Increased Control Over U.S. Banks

Two years after the burst of the biggest financial bubble since the 1930s, the U.S. government has presented a plan to discipline the market and make banks less keen on taking risks. These regulations are designed to make the consumer and investor, as well as the entire economy, safer. In this particular case, “the entire economy” has the broadest sense of the word. Today, the entire world pays the price of the irresponsible acts committed by the American institutions. Those acts were easily permitted because of lenient legislation and errors in U.S. monetary policy. Thus, President Obama’s proposed innovations are welcome despite the delay. Such action of greater regulation of the financial sector could not have been expected from his predecessor, George W. Bush.

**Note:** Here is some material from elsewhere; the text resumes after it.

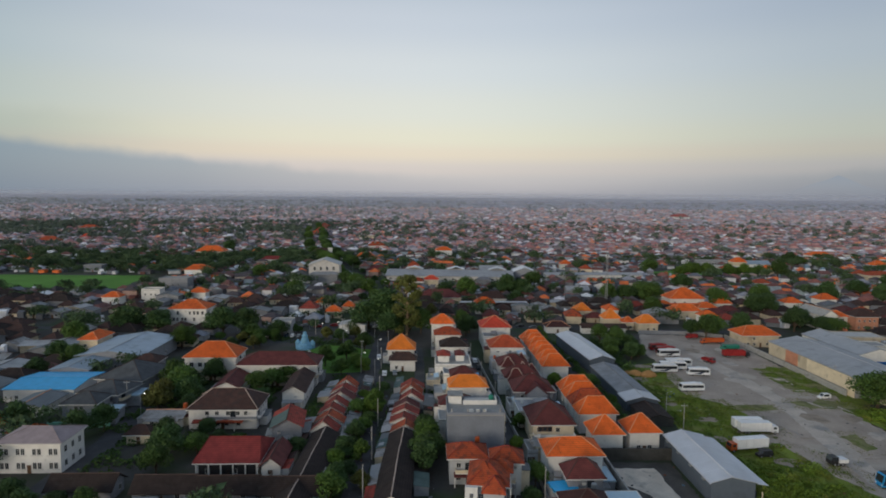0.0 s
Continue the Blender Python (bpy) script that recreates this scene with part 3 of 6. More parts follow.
def roof_wing(h, x, y, w, d, z0, z1, roof, wall, kind="gable"):
    """A smaller roof on its own short walls growing out of a house front."""
    if kind == "gable":
        g = part("wing_wall", gable_wall(w - 0.8, d, z0 + 0.1, z1 - 0.25, 0.0, "y"), wall, h, at=pose(x, y, 0))
        r = part("wing_roof", gable_roof(w, d + 0.8, z0, z1, 0.16, "y"), roof, h, at=pose(x, y, 0))
        part("ridge_cap", rod((0, -d / 2 - 0.4, z1 + 0.04), (0, d / 2 + 0.4, z1 + 0.04), 0.13, 0.13, 5), BARGE, r)
        window(h, x, y - d / 2, z0 - 2.4, 0, 1.4, 1.5)
    else:
        part("wing_wall", box(x - w / 2 + 0.5, y - d / 2 + 0.5, 0, x + w / 2 - 0.5, y + d / 2 - 0.5, z0 - 0.1), wall, h)
        r = part("wing_roof", hip_roof(w, d, z0, z1, 0.18), roof, h, at=pose(x, y, 0))
        part("ridge_cap", hip_caps(w, d, z0, z1, None, 0.1), BARGE, r)


for h, w, d, ze in list(HOUSES):
    x, y = h.location.x, h.location.y
    if 25 < x < 28 and 200 < y < 225:
        roof_wing(h, -w * 0.20, -d * 0.38, w * 0.52, d * 0.55, ze - 0.3, ze + 3.0, MAROON, WHITE, "hip")
        roof_wing(h, w * 0.30, -d * 0.44, w * 0.40, d * 0.50, ze - 1.4, ze + 1.3, MAROON, CREAM, "hip")
        roof_wing(h, w * 0.34, d * 0.24, w * 0.40, d * 0.50, ze + 0.4, ze + 3.3, MAROON, WHITE, "hip")
        part("front_terrace", join(box(-w * 0.48, -d * 0.5 - 2.6, 3.0, w * 0.05, -d * 0.5 - 1.0, 3.2), box(-w * 0.48, -d * 0.5 - 2.6, 3.2, w * 0.05, -d * 0.5 - 2.5, 4.0)), WHITE, h)
    if 25 < x < 26 and 246 < y < 248:
        part("front_parapet", join(box(-w * 0.5, -d / 2 - 1.8, 0, w * 0.5, -d / 2 - 0.02, 4.6), box(-w * 0.5, -d / 2 - 1.8, 4.6, w * 0.5, -d / 2 - 1.6, 5.5), box(-w * 0.5, -d / 2 - 1.6, 4.6, -w * 0.48, -d / 2 - 0.02, 5.5), box(w * 0.48, -d / 2 - 1.6, 4.6, w * 0.5, -d / 2 - 0.02, 5.5)), WHITE, h)
        for k in range(4):
            window(h, -w * 0.36 + w * 0.24 * k, -d / 2 - 1.8, 1.2, 0, 1.5, 1.8)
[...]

Some congressmen will resist the executive plan, seeing it as too controlling and harmful to the free market. Financial sector leaders will also likely try to stop the adoption of more severe controlled regulations of their businesses.

Major banks, aided by the government, are getting the necessary capital to normalize their operations more quickly than expected. Nine heavy weight institutions, including JP Morgan Chase, Morgan Stanley, and Goldman Sachs, announced on Wednesday their plan to repay the US$25 billion bailout they received from the U.S. Treasury. But will they accept government regulation if they can sustain themselves?

By presenting his plan, President Obama has tried to anticipate accusations of interventionism. The system, according to him, was operating on quicksand. President Obama emphasized that the proposed regulation should not limit creativity or innovation. It should only make the market stronger and more transparent in its operations and easier for the consumer to understand.

By mentioning the transparency and safety goals of the legislation, Obama touched on one of the system’s most defective areas. The bubble was created by a sequence of obscure operations, separate from accountability controls of the banks and incomprehensible to most people.

Essentially, there is not much originality in the changes proposed by the U.S. President. The plan includes a new scheme of institutional supervision with the creation of two institutions connected to the expansion of executive and Federal Reserve powers. The Fed will have authority over all significant institutions – banks or not – to provide stability to the system. Prior to this, it could only regulate commercial banks. It didn’t supervise other entities, like investment banks, which caused most of the disastrous operations. In Brazil, for instance, all of the financial system has been under federal control for several years now, and supervision of the Central Bank was already much stronger than that traditionally enforced by the U.S. Fed.

The plan also includes makes greater capital and liquidity demands of all kinds of institutions. Banks will have less freedom to give loans, if the measures are approved, and be forced to keep more cash reserves in the bank.

These kinds of limitations have been observed in Brazil for years. They are new to the American banking system because the U.S. was delayed in adopting the so-called Basel regulations, recommended by the Bank for International Settlements (BIS). It looks like a joke for Obama to ask the Basel Committee on Bank Supervision for stronger rules in the area of international loans.

One of the innovative improvements made by this program is the regulation of risk management agencies, which has been quite inefficient in preventing crises. One of the goals is to reduce conflicts of interest, such as when these agencies perform a service to clients subject to evaluation.

The plan’s details will be complicated and the Congress approval might be politically difficult. But the step is, overall, a positive change.